◆ **WHAT IS BEING ASKED**
Exactly as written, quote every line that follows, skipping the images.
Start
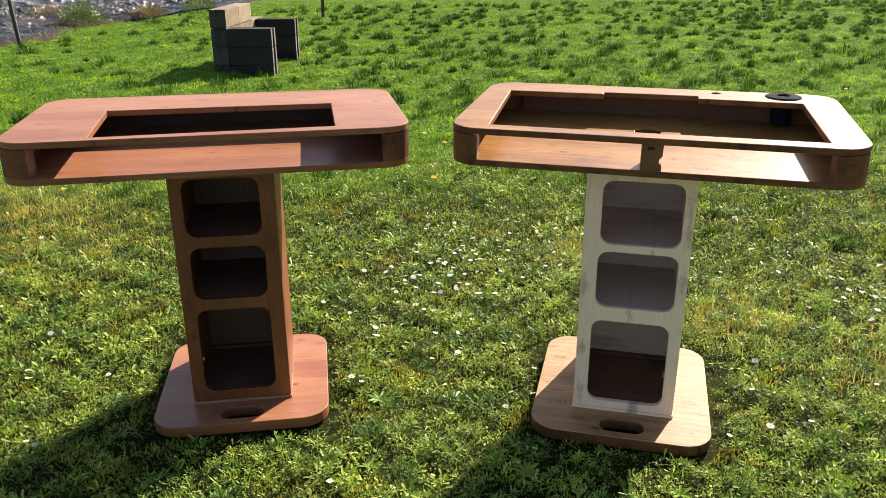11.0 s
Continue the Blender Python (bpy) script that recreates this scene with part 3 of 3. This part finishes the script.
# Weathered concrete in sunlit and shaded tones, chosen by where each face points.
concrete = block_material("shaded_weathered_concrete", (0.005, 0.005, 0.006), (0.034, 0.033, 0.032))
shaded_end_concrete = block_material("shaded_block_end", (0.016, 0.015, 0.015), (0.085, 0.082, 0.076))
sunlit_grey_concrete = block_material("sunlit_weathered_grey", (0.06, 0.06, 0.058), (0.24, 0.235, 0.225))
sunlit_tan_concrete = block_material("sunlit_weathered_tan", (0.11, 0.085, 0.055), (0.42, 0.32, 0.205))
seat = thing("block_seat", "stacked weathered concrete blocks forming a seat on the grass", "concrete blocks", pose(-0.138, 8.601, 0, 0, 0, -12))


def hollow_block(end_face, long_face, rim):
    """A building block with ribbed ends; sun and shade are put into the colours of its ends and long sides. rim: which
    of the two the chipped edges take.
    """
    L, T, H = 0.494, 0.185, 0.199
    o = [(0, 0), (L, 0), (L, 0.055), (L - 0.018, 0.060), (L - 0.018, T - 0.060), (L, T - 0.055), (L, T), (0, T), (0, T - 0.055), (0.018, T - 0.060), (0.018, 0.060), (0, 0.055)]
    bm = slab([o], 0, H)
    bmesh.ops.bevel(bm, geom=[e for e in bm.edges if e.calc_face_angle(0) > 1.0], offset=0.004, segments=1, affect="EDGES")
    r = random.Random(len(bpy.data.meshes))
    for v in bm.verts:
        v.co += Vector((r.uniform(-1, 1), r.uniform(-1, 1), r.uniform(-1, 1))) * 0.0025
    me = bpy.data.meshes.new("concrete_block")
    bmesh.ops.recalc_face_normals(bm, faces=bm.faces)
    bm.to_mesh(me)
    bm.free()
    me.materials.append(end_face)
    me.materials.append(long_face)
    for f in me.polygons:
        f.material_index = 0 if abs(f.normal.x) > 0.9 else 1 if max(abs(f.normal.y), abs(f.normal.z)) > 0.9 else rim
    return me


block_mesh, tan_mesh = hollow_block(sunlit_grey_concrete, concrete, 1), hollow_block(shaded_end_concrete, sunlit_tan_concrete, 0)


def lay(m, mesh):
    ob = new("concrete_block", mesh)
    ob.parent = seat
    ob.matrix_local = m
    return ob


for c in range(3):
    z = -0.125 + 0.203 * c
    lay(pose(-0.494, 0.0 + 0.004 * (c % 2), z), block_mesh)
    lay(pose(-0.494, 1.13 - 0.006 * (c % 2), z), block_mesh)
for c in range(4):
    z = -0.125 + 0.203 * c
    for k in range(3 if c < 3 else 2):
        lay(pose(-0.50, 0.008 + 0.498 * k, z, 0, 0, 90), tan_mesh)


# ---- flowers ----
petal_mat = plain("white_petals", (0.80, 0.79, 0.76), 0.6, 0.0, 0.06)
yolk_mat = plain("yellow_florets", (0.85, 0.66, 0.03), 0.7, 0.0, 0.2, 400.0)
stem_mat = plain("green_stem", (0.12, 0.22, 0.04), 0.6)


def ring_of_petals(count, inner, outer, width, droop, seed):
    """A flower's rays, each a narrow blunt petal."""
    r = random.Random(seed)
    bm = bmesh.new()
    for i in range(count):
        a = 2 * math.pi * (i + r.uniform(-0.3, 0.3)) / count
        c, d = math.cos(a), math.sin(a)
        ln = outer * r.uniform(0.88, 1.05)
        zz = r.uniform(-0.0006, 0.0006)
        pts = [(inner, -width * 0.3, 0), (ln * 0.8, -width / 2, droop * 0.6), (ln, -width * 0.2, droop), (ln, width * 0.2, droop), (ln * 0.8, width / 2, droop * 0.6), (inner, width * 0.3, 0)]
        bm.faces.new([bm.verts.new((x * c - y * d, x * d + y * c, z + zz)) for x, y, z in pts])
    return bm


def stalk(height, r):
    return tube([(r * 1.2, -0.02), (r, height * 0.5), (r, height)], 5)


def daisy(height, radius, seed):
    ob = thing("daisy", "small white daisy with a yellow centre in the lawn", "flower", pose(0, 0, -30), "daisies in the lawn")
    bm = ring_of_petals(16, 0.0025, radius, 0.0036, 0.0012, seed)
    bmesh.ops.translate(bm, vec=(0, 0, height), verts=bm.verts)
    part("petals", bm, petal_mat, ob, "white petals")
    part("centre", tube([(0.0034, height - 0.0005), (0.0032, height + 0.0012), (0.0018, height + 0.0022), (0.0, height + 0.0024)], 10), yolk_mat, ob, "yellow centre")
    part("stem", stalk(height - 0.0005, 0.0008), stem_mat, ob)
    return ob


daisies = [daisy(0.046, 0.0100, 1), daisy(0.054, 0.0118, 2), daisy(0.041, 0.0086, 3)]
rd = random.Random(8)
SPOTS = [(-1.74, 3.26), (-1.6, 3.16), (-1.54, 3.05), (-1.42, 3.0), (-1.04, 3.22), (-1.08, 2.81), (-1.13, 2.52), (-1.06, 2.48), (-1.0, 2.49), (-0.97, 2.4), (-0.68, 2.13), (-0.68, 1.84), (-0.72, 2.84), (0.91, 3.12), (0.75, 2.95), (1.01, 3.02), (1.09, 2.86), (1.2, 2.85), (0.79, 2.73), (0.71, 2.59), (0.9, 2.62), (0.77, 2.5), (0.91, 2.41), (0.66, 2.4), (0.82, 2.32), (0.96, 2.31), (0.54, 2.23), (0.56, 2.14), (1.0, 2.21), (0.98, 2.06), (0.78, 2.1), (0.87, 2.07), (0.83, 1.91), (0.75, 1.89), (1.51, 2.84), (1.44, 2.68), (1.43, 2.49), (1.33, 2.46), (0.46, 1.62), (0.46, 1.57), (0.81, 1.72), (0.91, 1.37), (1.02, 1.40), (-0.75, 1.3), (-0.4, 1.77), (2.67, 1.92), (2.48, 1.74), (1.53, 1.10)]
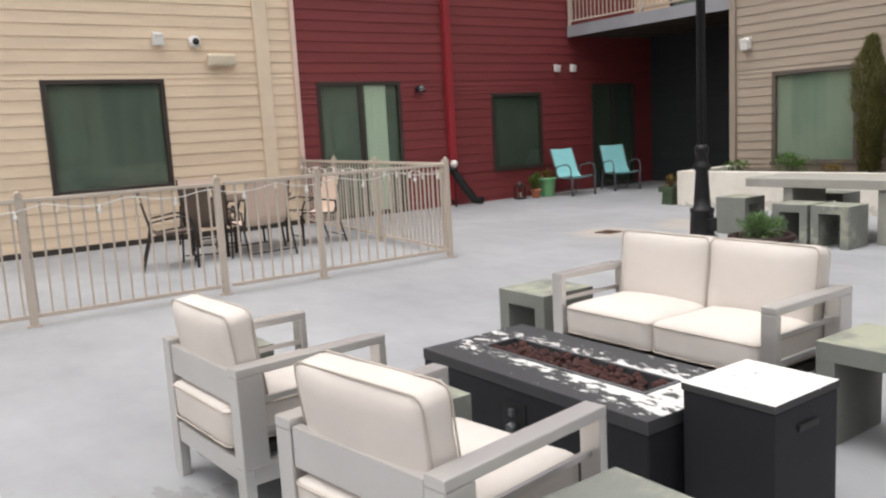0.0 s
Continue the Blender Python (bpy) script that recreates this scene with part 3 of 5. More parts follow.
End
◆ **IN RESPONSE**
11.0 s
Continue the Blender Python (bpy) script that recreates this scene with part 3 of 3. This part finishes the script.
# Weathered concrete in sunlit and shaded tones, chosen by where each face points.
concrete = block_material("shaded_weathered_concrete", (0.005, 0.005, 0.006), (0.034, 0.033, 0.032))
shaded_end_concrete = block_material("shaded_block_end", (0.016, 0.015, 0.015), (0.085, 0.082, 0.076))
sunlit_grey_concrete = block_material("sunlit_weathered_grey", (0.06, 0.06, 0.058), (0.24, 0.235, 0.225))
sunlit_tan_concrete = block_material("sunlit_weathered_tan", (0.11, 0.085, 0.055), (0.42, 0.32, 0.205))
seat = thing("block_seat", "stacked weathered concrete blocks forming a seat on the grass", "concrete blocks", pose(-0.138, 8.601, 0, 0, 0, -12))


def hollow_block(end_face, long_face, rim):
    """A building block with ribbed ends; sun and shade are put into the colours of its ends and long sides. rim: which
    of the two the chipped edges take.
    """
    L, T, H = 0.494, 0.185, 0.199
    o = [(0, 0), (L, 0), (L, 0.055), (L - 0.018, 0.060), (L - 0.018, T - 0.060), (L, T - 0.055), (L, T), (0, T), (0, T - 0.055), (0.018, T - 0.060), (0.018, 0.060), (0, 0.055)]
    bm = slab([o], 0, H)
    bmesh.ops.bevel(bm, geom=[e for e in bm.edges if e.calc_face_angle(0) > 1.0], offset=0.004, segments=1, affect="EDGES")
    r = random.Random(len(bpy.data.meshes))
    for v in bm.verts:
        v.co += Vector((r.uniform(-1, 1), r.uniform(-1, 1), r.uniform(-1, 1))) * 0.0025
    me = bpy.data.meshes.new("concrete_block")
    bmesh.ops.recalc_face_normals(bm, faces=bm.faces)
    bm.to_mesh(me)
    bm.free()
    me.materials.append(end_face)
    me.materials.append(long_face)
    for f in me.polygons:
        f.material_index = 0 if abs(f.normal.x) > 0.9 else 1 if max(abs(f.normal.y), abs(f.normal.z)) > 0.9 else rim
    return me


block_mesh, tan_mesh = hollow_block(sunlit_grey_concrete, concrete, 1), hollow_block(shaded_end_concrete, sunlit_tan_concrete, 0)


def lay(m, mesh):
    ob = new("concrete_block", mesh)
    ob.parent = seat
    ob.matrix_local = m
    return ob


for c in range(3):
    z = -0.125 + 0.203 * c
    lay(pose(-0.494, 0.0 + 0.004 * (c % 2), z), block_mesh)
    lay(pose(-0.494, 1.13 - 0.006 * (c % 2), z), block_mesh)
for c in range(4):
    z = -0.125 + 0.203 * c
    for k in range(3 if c < 3 else 2):
        lay(pose(-0.50, 0.008 + 0.498 * k, z, 0, 0, 90), tan_mesh)


# ---- flowers ----
petal_mat = plain("white_petals", (0.80, 0.79, 0.76), 0.6, 0.0, 0.06)
yolk_mat = plain("yellow_florets", (0.85, 0.66, 0.03), 0.7, 0.0, 0.2, 400.0)
stem_mat = plain("green_stem", (0.12, 0.22, 0.04), 0.6)


def ring_of_petals(count, inner, outer, width, droop, seed):
    """A flower's rays, each a narrow blunt petal."""
    r = random.Random(seed)
    bm = bmesh.new()
    for i in range(count):
        a = 2 * math.pi * (i + r.uniform(-0.3, 0.3)) / count
        c, d = math.cos(a), math.sin(a)
        ln = outer * r.uniform(0.88, 1.05)
        zz = r.uniform(-0.0006, 0.0006)
        pts = [(inner, -width * 0.3, 0), (ln * 0.8, -width / 2, droop * 0.6), (ln, -width * 0.2, droop), (ln, width * 0.2, droop), (ln * 0.8, width / 2, droop * 0.6), (inner, width * 0.3, 0)]
        bm.faces.new([bm.verts.new((x * c - y * d, x * d + y * c, z + zz)) for x, y, z in pts])
    return bm


def stalk(height, r):
    return tube([(r * 1.2, -0.02), (r, height * 0.5), (r, height)], 5)


def daisy(height, radius, seed):
    ob = thing("daisy", "small white daisy with a yellow centre in the lawn", "flower", pose(0, 0, -30), "daisies in the lawn")
    bm = ring_of_petals(16, 0.0025, radius, 0.0036, 0.0012, seed)
    bmesh.ops.translate(bm, vec=(0, 0, height), verts=bm.verts)
    part("petals", bm, petal_mat, ob, "white petals")
    part("centre", tube([(0.0034, height - 0.0005), (0.0032, height + 0.0012), (0.0018, height + 0.0022), (0.0, height + 0.0024)], 10), yolk_mat, ob, "yellow centre")
    part("stem", stalk(height - 0.0005, 0.0008), stem_mat, ob)
    return ob


daisies = [daisy(0.046, 0.0100, 1), daisy(0.054, 0.0118, 2), daisy(0.041, 0.0086, 3)]
rd = random.Random(8)
SPOTS = [(-1.74, 3.26), (-1.6, 3.16), (-1.54, 3.05), (-1.42, 3.0), (-1.04, 3.22), (-1.08, 2.81), (-1.13, 2.52), (-1.06, 2.48), (-1.0, 2.49), (-0.97, 2.4), (-0.68, 2.13), (-0.68, 1.84), (-0.72, 2.84), (0.91, 3.12), (0.75, 2.95), (1.01, 3.02), (1.09, 2.86), (1.2, 2.85), (0.79, 2.73), (0.71, 2.59), (0.9, 2.62), (0.77, 2.5), (0.91, 2.41), (0.66, 2.4), (0.82, 2.32), (0.96, 2.31), (0.54, 2.23), (0.56, 2.14), (1.0, 2.21), (0.98, 2.06), (0.78, 2.1), (0.87, 2.07), (0.83, 1.91), (0.75, 1.89), (1.51, 2.84), (1.44, 2.68), (1.43, 2.49), (1.33, 2.46), (0.46, 1.62), (0.46, 1.57), (0.81, 1.72), (0.91, 1.37), (1.02, 1.40), (-0.75, 1.3), (-0.4, 1.77), (2.67, 1.92), (2.48, 1.74), (1.53, 1.10)]
0.0 s
Continue the Blender Python (bpy) script that recreates this scene with part 3 of 5. More parts follow.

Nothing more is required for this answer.